Every line below that mentions the word "with" should be copied out.

> _Given material_
============

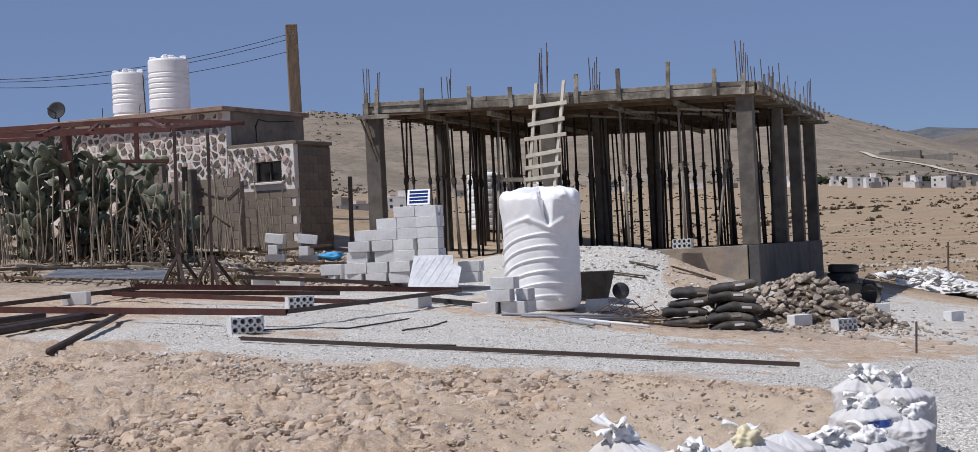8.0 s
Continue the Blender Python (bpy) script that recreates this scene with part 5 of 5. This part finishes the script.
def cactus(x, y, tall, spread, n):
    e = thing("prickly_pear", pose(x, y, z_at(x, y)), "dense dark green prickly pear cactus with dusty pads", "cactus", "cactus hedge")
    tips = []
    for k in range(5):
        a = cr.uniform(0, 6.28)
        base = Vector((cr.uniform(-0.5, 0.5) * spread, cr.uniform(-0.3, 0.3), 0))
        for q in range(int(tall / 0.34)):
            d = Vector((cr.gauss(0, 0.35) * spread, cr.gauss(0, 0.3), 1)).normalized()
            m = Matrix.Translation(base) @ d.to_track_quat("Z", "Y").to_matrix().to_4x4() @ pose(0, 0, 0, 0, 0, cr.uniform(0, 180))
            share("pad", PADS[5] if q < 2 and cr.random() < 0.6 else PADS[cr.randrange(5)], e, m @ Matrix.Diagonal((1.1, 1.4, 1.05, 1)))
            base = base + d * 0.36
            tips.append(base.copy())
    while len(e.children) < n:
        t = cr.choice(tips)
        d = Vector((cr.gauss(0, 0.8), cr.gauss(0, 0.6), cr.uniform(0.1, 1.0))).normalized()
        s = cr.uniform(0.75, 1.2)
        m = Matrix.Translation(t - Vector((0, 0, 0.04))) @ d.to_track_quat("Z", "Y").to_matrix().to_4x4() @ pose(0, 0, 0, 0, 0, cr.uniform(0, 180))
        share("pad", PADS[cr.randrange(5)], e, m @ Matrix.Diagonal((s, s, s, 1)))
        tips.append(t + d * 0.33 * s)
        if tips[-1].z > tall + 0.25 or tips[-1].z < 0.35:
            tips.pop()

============

> _Task response_
Continue the Blender Python (bpy) script that recreates this scene with part 5 of 5. This part finishes the script.
    e = thing("prickly_pear", pose(x, y, z_at(x, y)), "dense dark green prickly pear cactus with dusty pads", "cactus", "cactus hedge")